Walking into middle school scared the shit out of me. I mean, it's middle school. We all remember our acne, brace-faced, cringe flooded days. We all remember how we walked into an array of different fears. More school work, discovering the vicious nature of popularity and of course the greatest challenge of making a smooth transition through puberty.... hehe. And it was scary because it meant something to us. We all wanted to be wanted and we liked how invigorating it was to grow up. Then walking into high school meant walking into new friendship groups, embracing passions and discovering more about what kind of person you want to be. And then there is another walk you must take, which is the walk out. The walk out is basically when you say goodbye to these things that meant something to you because it is now a new beginning.
And I'm not going to ignore the fact that I crave adventure, but the honest truth is that I'm scared. I have to walk somewhere unfamiliar and I don't even think that I am actually ready to say goodbye. People tell me that it isn't actually goodbye at all because we all end up coming back and reconnecting. But it is goodbye to one phase and I might need to put my brave face on for a little longer than I had intended.
South Korea. Last week, I went to South Korea. I realise that was abrupt and weird, but I am going to continue talking about it. Seoul is the extraordinary capital that I had the privilege to explore. It was strange because for an entire week, I was pulled away from all the saying goodbyes to people and the crying. I could just be, which was another thing that was abrupt and weird. I could just Karaoke my heart away and drink soju and play neon bowling with my Korean friends and eat fabulous food. It was thrilling and I loved every moment of it. I could be with my best friend and just enjoy the pleasure of simply having a best friend. But then when that week ended, I had to come back home and sometimes home doesn't feel very homey because I keep of thinking how I have to say goodbye to it. After all this, let me tell you, goodbye is a much harder word than sorry.

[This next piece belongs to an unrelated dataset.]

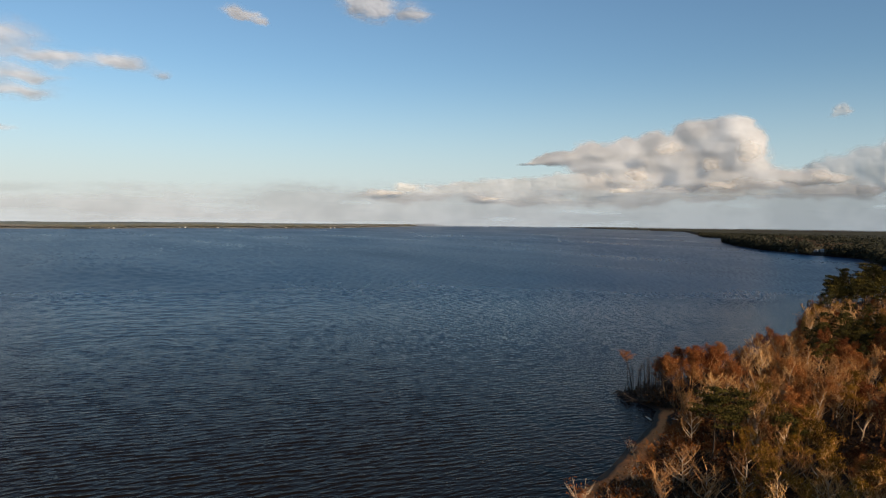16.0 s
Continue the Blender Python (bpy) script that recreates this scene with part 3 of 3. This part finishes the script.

And after drowning you in miserable 18 year old sorrow, I will leave you with this. No matter how many goodbyes you have to say, there will always be another hello. Goodbyes are not permanent the same way that fear isn't real. Fear is just as much a chemical reaction in our bodies as it is artificial because we can choose whether it takes advantage of us or not. Goodbyes are not permanent and will not take over us all the same, because they are always recovered with, "hello".